== Collected data ==
· · · ·

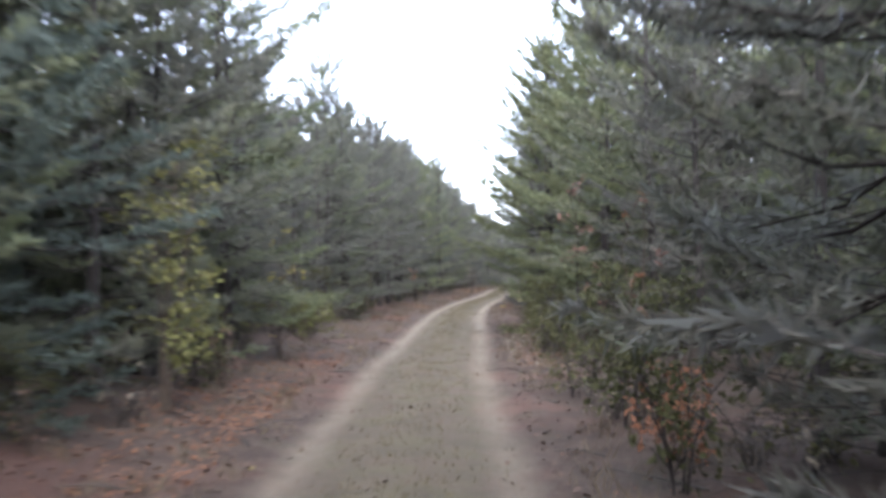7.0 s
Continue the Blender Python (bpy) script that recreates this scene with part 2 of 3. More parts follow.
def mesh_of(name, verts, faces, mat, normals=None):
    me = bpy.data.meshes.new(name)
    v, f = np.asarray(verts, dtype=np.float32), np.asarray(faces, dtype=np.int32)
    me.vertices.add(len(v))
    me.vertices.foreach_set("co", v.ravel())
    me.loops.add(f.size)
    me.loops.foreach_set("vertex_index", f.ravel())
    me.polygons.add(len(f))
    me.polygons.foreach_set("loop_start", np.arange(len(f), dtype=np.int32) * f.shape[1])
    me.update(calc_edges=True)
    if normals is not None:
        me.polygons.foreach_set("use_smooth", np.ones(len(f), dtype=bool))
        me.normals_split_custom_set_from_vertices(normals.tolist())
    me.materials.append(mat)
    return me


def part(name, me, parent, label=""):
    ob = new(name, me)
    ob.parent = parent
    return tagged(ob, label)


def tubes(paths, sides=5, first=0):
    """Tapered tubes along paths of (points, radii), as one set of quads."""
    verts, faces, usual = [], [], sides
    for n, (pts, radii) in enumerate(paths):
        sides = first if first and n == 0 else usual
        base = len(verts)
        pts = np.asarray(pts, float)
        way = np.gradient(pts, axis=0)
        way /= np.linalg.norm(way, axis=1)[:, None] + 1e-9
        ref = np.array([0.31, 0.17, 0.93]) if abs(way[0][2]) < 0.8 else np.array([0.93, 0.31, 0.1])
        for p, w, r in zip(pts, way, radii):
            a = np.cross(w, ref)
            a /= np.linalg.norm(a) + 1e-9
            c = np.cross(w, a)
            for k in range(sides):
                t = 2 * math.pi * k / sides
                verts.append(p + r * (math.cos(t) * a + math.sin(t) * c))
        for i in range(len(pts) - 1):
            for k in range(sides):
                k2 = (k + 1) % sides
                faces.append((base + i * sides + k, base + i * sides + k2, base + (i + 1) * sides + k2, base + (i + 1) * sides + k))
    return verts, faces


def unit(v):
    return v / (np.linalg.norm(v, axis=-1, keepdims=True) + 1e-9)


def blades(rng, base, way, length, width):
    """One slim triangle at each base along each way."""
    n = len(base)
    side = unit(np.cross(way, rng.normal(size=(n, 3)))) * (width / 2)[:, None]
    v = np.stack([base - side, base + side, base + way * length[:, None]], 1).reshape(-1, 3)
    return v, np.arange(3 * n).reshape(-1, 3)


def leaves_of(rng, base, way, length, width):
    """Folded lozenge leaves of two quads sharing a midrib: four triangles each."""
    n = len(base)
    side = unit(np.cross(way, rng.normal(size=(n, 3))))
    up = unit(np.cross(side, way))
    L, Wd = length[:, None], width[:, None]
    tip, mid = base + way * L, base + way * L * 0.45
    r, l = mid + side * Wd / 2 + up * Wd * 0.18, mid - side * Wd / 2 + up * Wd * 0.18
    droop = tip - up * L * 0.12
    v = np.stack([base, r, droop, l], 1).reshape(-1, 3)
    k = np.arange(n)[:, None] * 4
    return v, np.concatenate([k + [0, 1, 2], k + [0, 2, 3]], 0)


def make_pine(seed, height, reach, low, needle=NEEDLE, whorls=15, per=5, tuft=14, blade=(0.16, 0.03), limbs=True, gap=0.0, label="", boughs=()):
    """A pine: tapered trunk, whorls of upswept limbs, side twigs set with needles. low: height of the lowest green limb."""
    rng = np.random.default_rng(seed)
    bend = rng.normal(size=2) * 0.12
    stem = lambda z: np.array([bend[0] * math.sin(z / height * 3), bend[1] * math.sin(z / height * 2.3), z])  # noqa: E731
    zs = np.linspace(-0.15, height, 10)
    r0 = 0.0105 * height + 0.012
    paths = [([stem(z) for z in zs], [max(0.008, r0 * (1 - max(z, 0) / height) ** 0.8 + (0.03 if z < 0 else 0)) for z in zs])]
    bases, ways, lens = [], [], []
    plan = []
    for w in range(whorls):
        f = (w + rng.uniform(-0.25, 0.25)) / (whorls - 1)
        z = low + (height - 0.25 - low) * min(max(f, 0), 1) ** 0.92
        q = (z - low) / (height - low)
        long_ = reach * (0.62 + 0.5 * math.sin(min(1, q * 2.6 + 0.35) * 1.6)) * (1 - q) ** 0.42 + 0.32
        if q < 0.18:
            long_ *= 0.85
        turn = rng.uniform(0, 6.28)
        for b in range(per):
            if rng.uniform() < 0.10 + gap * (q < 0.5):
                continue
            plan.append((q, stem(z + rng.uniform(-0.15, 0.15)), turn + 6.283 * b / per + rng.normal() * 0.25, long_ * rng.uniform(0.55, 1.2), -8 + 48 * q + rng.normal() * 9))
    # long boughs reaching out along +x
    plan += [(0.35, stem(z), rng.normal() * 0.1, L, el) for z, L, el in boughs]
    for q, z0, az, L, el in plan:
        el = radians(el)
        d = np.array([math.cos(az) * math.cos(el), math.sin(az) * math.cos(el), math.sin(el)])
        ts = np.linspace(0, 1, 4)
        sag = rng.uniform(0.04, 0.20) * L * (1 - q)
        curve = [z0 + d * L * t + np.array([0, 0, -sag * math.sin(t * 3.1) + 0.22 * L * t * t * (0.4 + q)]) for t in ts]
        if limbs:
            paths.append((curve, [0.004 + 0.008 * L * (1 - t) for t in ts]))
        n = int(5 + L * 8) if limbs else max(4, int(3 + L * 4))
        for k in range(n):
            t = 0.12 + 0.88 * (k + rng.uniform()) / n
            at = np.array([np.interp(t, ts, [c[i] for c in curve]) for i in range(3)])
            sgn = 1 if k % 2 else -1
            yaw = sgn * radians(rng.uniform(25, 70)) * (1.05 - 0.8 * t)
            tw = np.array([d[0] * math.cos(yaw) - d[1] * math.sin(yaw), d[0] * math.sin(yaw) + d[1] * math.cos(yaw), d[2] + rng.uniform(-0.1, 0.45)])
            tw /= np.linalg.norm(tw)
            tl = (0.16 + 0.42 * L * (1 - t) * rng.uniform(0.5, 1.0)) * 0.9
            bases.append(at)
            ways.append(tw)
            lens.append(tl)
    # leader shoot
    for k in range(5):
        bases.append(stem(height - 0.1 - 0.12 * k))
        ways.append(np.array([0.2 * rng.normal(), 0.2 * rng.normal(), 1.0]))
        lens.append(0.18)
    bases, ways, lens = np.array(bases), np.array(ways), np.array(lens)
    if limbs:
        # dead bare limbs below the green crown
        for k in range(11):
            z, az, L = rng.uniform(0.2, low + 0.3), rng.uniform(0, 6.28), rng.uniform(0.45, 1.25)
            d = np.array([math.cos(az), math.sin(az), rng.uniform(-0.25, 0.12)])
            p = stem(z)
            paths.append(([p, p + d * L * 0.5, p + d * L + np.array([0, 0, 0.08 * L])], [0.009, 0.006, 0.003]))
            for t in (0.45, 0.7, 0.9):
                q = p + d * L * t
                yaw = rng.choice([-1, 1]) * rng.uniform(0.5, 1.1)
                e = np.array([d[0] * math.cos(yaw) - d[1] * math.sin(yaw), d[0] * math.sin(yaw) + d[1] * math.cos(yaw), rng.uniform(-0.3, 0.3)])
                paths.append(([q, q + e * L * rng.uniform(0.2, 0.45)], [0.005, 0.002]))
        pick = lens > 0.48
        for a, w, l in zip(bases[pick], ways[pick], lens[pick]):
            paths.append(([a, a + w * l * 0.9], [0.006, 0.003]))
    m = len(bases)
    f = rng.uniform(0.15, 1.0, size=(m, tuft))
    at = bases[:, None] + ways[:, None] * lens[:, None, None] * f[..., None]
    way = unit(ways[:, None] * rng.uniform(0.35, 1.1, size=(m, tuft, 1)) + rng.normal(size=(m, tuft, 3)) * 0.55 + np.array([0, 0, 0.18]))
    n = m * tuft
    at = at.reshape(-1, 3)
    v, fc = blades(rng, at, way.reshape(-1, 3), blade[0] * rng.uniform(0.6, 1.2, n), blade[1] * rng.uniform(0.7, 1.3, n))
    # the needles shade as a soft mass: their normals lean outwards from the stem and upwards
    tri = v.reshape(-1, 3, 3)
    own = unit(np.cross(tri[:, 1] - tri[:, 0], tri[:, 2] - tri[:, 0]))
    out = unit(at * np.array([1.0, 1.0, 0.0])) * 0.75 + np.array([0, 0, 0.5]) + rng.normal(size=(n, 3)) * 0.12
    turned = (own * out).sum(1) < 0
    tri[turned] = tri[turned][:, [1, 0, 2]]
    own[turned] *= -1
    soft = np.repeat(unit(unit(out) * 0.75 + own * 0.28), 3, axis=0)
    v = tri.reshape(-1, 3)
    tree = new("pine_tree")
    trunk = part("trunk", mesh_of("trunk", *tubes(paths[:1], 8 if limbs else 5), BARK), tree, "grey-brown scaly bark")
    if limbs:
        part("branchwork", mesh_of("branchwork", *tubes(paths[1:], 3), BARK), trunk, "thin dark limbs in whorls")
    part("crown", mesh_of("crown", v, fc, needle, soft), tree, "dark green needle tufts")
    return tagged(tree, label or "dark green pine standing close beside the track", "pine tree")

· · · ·

== Problem requirements ==
Your answer should be only a number: how many lines of the data above contain the string "part"?

== Result ==
5